Friday, April 22, 6-8pm

Join ArtXchange Gallery for a special multi-disciplinary event featuring artist and poet Alan Lau in collaboration with sound artist Susie Kozawa. Surrounded by Lau’s latest solo painting exhibition, Beauty in the Decay, the two artists will perform sound and poetry in response to the atmosphere of the evening.

Free and open to the public
RSVPS are requested – please email info@artxchange.org

 

Susie Kozawa photo cred Lincoln PotterSusie Kozawa

Kozawa is a sound artist, composer and performer, works mostly with sound collages and site-specific installations, in which the gathering of sounds is a primary activity. She explores different acoustic spaces using musical instruments she makes out of found objects, kelp, modified toys, and human voice. She creates live sound design for dance, film and theater productions, as well as sound collages from field recordings of found sounds. She is also a member of Seattle Phonographer’s Union.

Kozawa has permanent public art installations with visual artist Erin Shie Palmer for the Wing Luke Asian Museum in Seattle. She has received a number of Arts and Culture Seattle (formerly SAC) awards and was a member of their Emerging Public Artist Roster Program. She has also received an Artist Trust/Washington State Arts Commission Fellowship in Theater, and several Artist Trust GAP Awards. She is a previous Ford Foundation Collaborating Artist with Northwest Asian American Theatre’s International Artist Collaboration Project. She has been a guest artist at The International Workshop for Spatial Media hosted by the University of Aizu Wakamatsu in Japan.

Susie Kozawa image courtesy of Lincoln Potter.

Alan Lau

Artist, writer, and community organizer Alan Lau earned his BA in Art from the University of California – Santa Cruz in 1976. Post-college, Lau traveled extensively, including several visits to Japan where he studied sumi-e and brush painting at the Nanga School in Kyoto with mentor Nirakushi Toriumi. After moving to Seattle in 1978, Lau began exhibiting his artwork at Francine Seders Gallery. Lau developed a visual style that was inspired by the traditional brush painting techniques, but unfettered by strict tradition and free in his own interpretations. Primarily working on delicate Japanese rice paper, Lau layers sumi ink, watercolor, pastel, and other media to create abstract works with great depth yet surprising lightness.

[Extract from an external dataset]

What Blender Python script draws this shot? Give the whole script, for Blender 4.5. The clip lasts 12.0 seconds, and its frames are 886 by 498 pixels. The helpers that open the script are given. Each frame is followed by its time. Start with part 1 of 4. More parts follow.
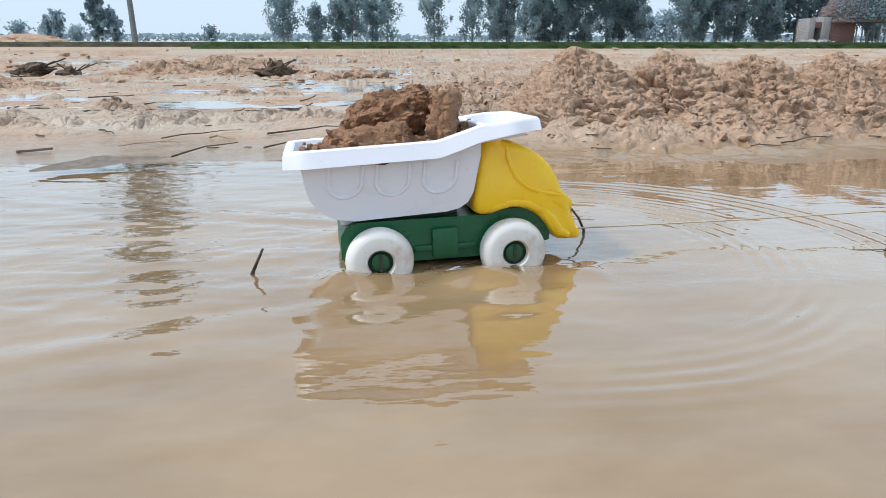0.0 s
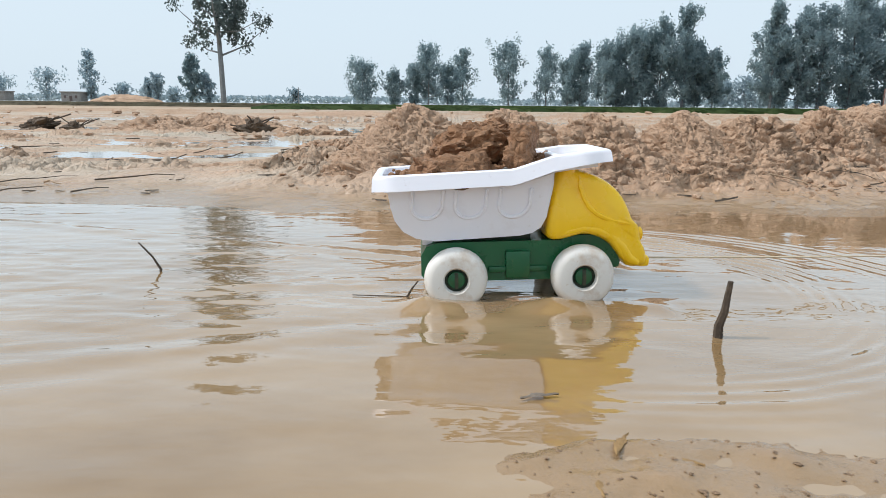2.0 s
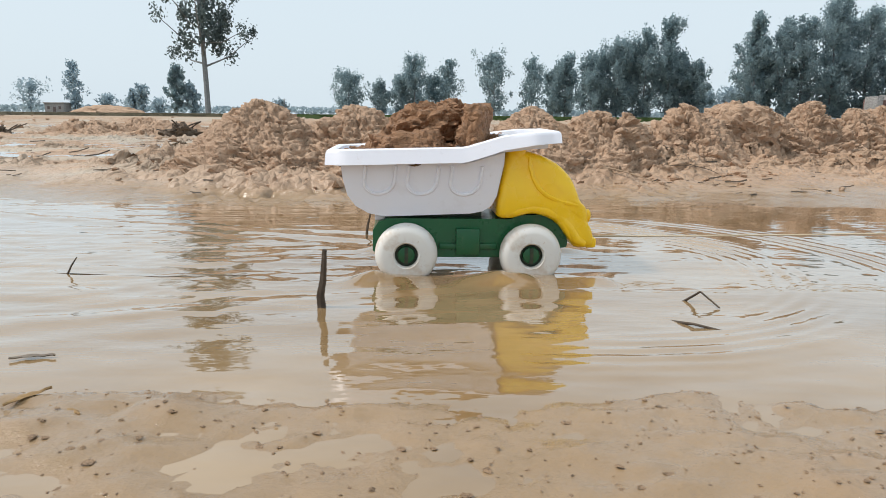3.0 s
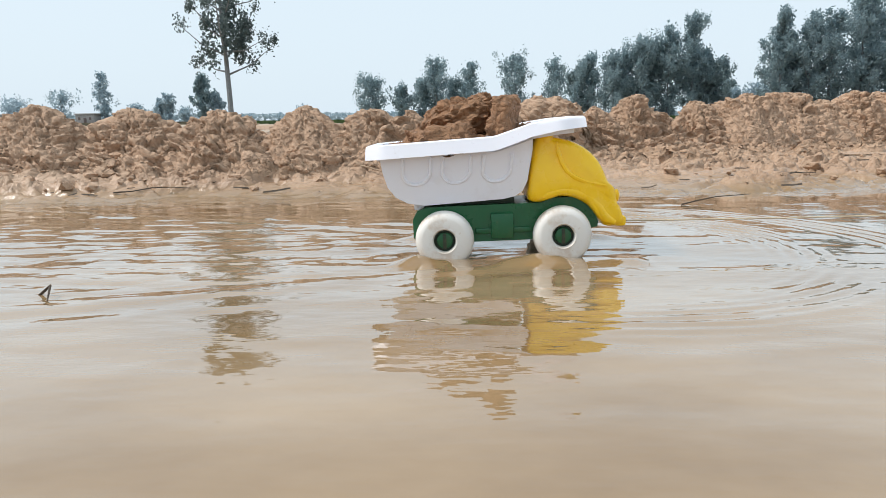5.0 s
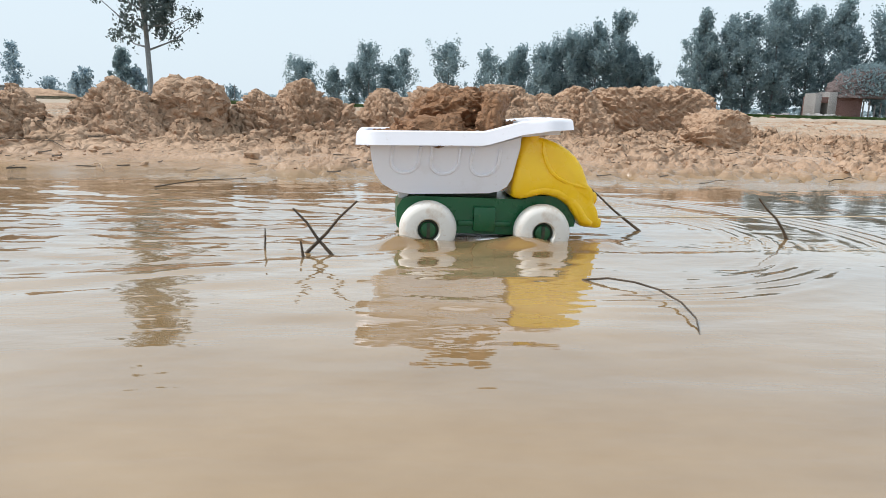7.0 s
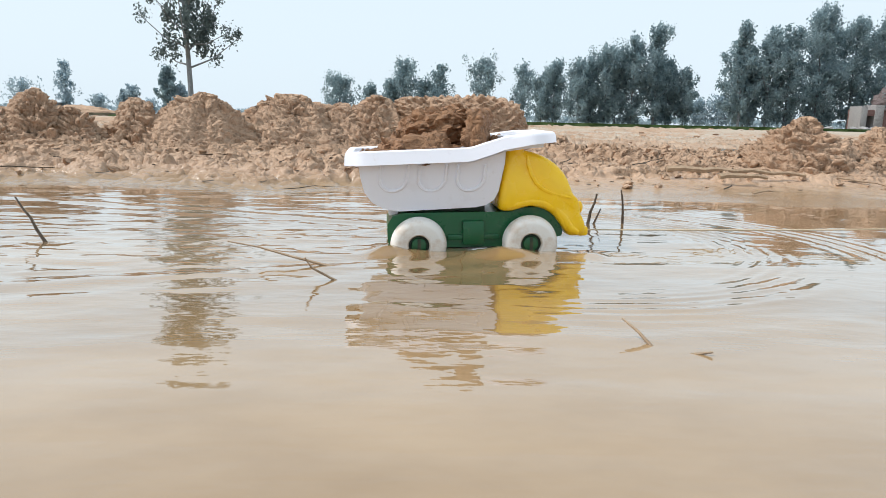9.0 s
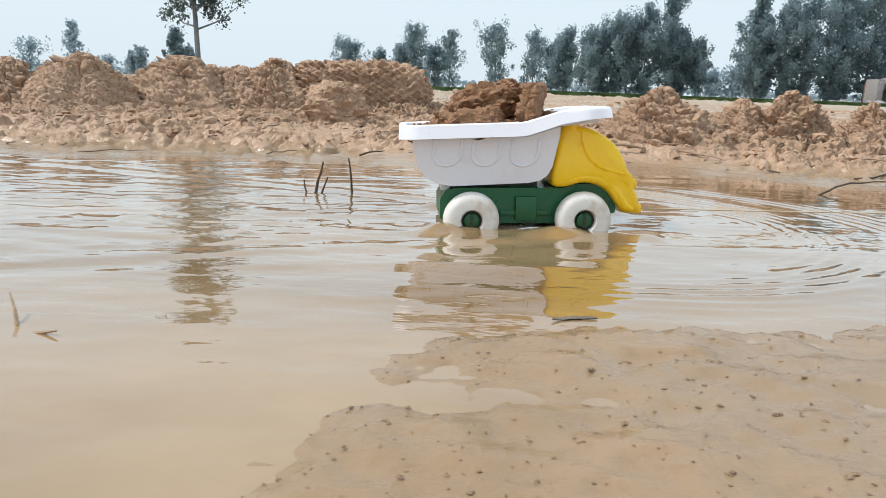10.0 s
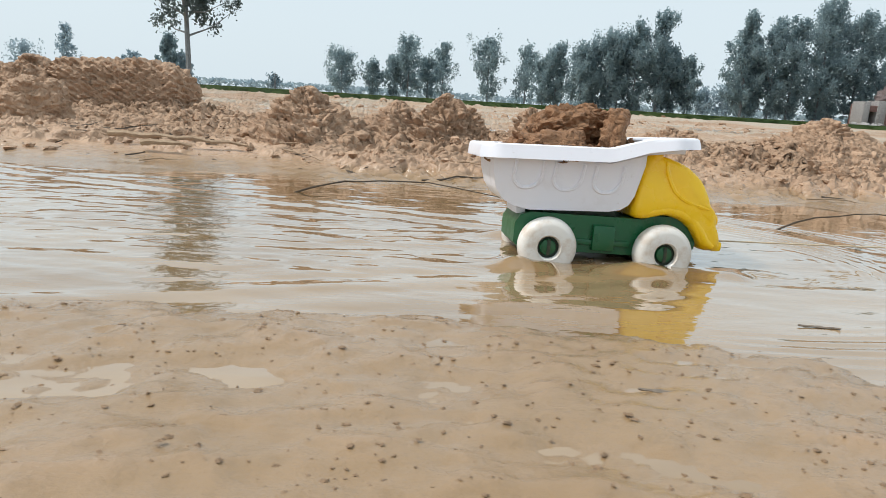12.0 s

In addition to his visual artwork, Lau is a published writer and poet. Collections of poetry include Songs for Jadina (1980), which won the American Book Award from the Before Columbus Foundation; Blues and Greens: A Produce Worker’s Journal (2000); and no hurry (2007). With Lawson Fusao Inada and Garrett Hongo, Lau authored The Buddha Bandits Down Highway 99 (1978). His work has appeared in anthologies such as From Totems to Hip-Hop: A Multicultural Anthology of Poetry Across the Americas 1900–2002 (2002) and What Book!?: Buddha Poems from Beat to Hiphop (1998).